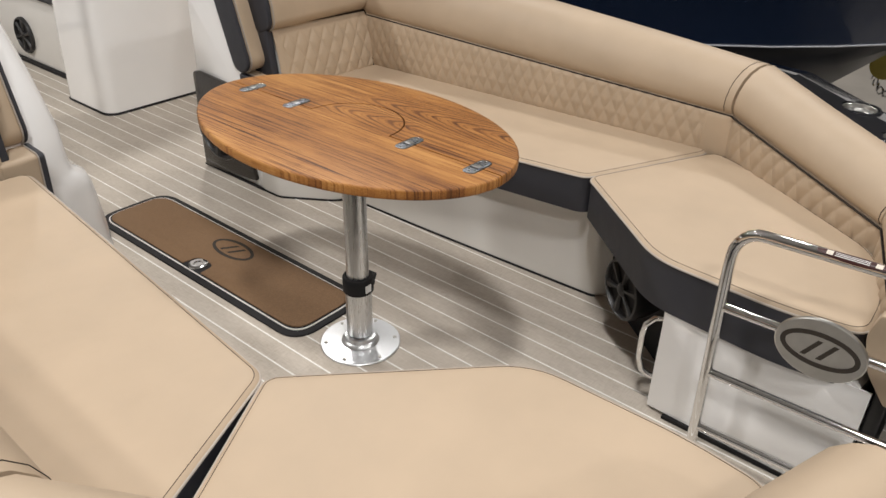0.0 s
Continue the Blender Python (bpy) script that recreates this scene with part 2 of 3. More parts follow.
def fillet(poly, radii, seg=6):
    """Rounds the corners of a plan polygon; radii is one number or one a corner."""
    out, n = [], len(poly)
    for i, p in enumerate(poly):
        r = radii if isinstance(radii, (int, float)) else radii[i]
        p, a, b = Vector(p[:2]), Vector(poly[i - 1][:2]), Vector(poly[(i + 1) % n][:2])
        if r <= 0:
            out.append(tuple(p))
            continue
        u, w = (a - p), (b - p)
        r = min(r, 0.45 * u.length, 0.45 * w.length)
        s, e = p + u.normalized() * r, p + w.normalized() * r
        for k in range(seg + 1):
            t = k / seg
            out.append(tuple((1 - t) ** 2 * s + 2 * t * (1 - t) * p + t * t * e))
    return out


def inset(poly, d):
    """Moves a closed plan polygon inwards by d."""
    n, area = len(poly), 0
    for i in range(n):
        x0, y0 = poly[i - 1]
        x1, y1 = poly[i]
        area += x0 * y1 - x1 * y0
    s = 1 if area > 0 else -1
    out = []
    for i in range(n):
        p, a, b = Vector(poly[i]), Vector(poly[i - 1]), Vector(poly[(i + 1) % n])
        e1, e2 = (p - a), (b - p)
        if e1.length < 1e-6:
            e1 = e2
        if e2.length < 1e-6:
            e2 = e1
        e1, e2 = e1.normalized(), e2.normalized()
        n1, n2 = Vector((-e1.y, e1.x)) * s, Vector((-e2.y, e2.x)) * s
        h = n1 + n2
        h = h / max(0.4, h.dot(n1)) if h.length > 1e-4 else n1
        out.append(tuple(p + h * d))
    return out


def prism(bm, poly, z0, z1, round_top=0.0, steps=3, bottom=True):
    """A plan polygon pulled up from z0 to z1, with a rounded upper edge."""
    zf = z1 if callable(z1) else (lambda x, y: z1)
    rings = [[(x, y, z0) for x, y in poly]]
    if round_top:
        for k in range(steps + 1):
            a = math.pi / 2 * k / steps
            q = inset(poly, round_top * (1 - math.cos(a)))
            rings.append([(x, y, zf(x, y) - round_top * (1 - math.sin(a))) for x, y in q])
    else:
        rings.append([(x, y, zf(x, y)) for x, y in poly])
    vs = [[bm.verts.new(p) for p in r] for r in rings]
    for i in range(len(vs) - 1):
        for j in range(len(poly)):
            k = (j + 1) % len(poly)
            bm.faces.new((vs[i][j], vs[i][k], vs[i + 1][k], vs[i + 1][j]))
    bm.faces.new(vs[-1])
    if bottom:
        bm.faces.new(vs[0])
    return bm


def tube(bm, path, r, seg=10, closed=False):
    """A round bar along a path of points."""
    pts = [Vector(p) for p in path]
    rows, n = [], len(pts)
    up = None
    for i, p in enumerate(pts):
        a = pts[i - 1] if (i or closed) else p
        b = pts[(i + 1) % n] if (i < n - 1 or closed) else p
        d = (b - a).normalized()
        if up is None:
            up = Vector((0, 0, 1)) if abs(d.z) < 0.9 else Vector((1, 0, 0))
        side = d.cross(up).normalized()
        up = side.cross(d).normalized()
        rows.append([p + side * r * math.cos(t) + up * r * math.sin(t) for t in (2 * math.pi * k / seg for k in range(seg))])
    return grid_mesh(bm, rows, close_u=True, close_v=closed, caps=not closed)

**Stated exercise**
Pick out each line above that includes "with" and show it.

**Solution**
Continue the Blender Python (bpy) script that recreates this scene with part 2 of 3. More parts follow.
    """A plan polygon pulled up from z0 to z1, with a rounded upper edge."""